Perhaps the worst reputation attributed to ESOPs comes from the failure of United Airlines ("UA"). In 1995, UA formed its ESOP and experienced an incredible year: UA outperformed the S&P by 67%, sales per employee increased 10%, and employee grievances declined 74%. By 2000, the ESOP was terminated, UA was embroiled in bitter labor disputes, and UA was plagued by poor employee morale and excessive flight delays.

Many of UA’s problems could be traced, in part, to management’s reluctance to create a permanent ownership culture. First, UA’s ESOP was structured so that UA would only make contributions to the ESOP for five years. This had two effects. First, employees did not see the creation of the ESOP as a permanent benefit of their employment. Second, employees joining UA after the last year of the ESOP were never able to join the ESOP. This resulted in a two-tiered labor force: employee owners worked along side regular employees. As a result, labor negotiations became more contentious and employee morale plummeted.

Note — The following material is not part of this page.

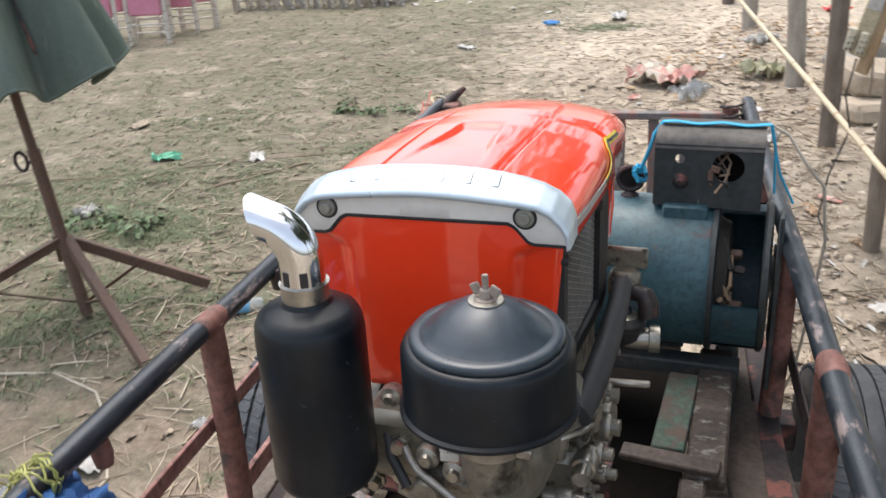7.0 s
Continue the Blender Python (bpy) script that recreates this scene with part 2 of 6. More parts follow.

Southwest Airlines, however, combined its employee ownership plan (which is similar to an ESOP) with a strong participative management culture. The airline proudly states that it "puts their employees first, the customers second, and shareholders third." The company’s employees work in teams to decide policy, information is shared freely, and employees are empowered to make decisions. Southwest Airlines now has, "a market capitalization greater than the major airlines combined." Thus, Employee ownership can and does work in the airline industry, demonstrating there are two sides to every story.

In Conclusion:

An ESOP provides a structure and foundation for cultivating an organization that embraces cooperation, teamwork and success. In addition, ESOPs provide significant tax advantages and allow for a continuity of management. Finally, sharing ownership with employees can increase morale and productivity, making the company more competitive and profitable.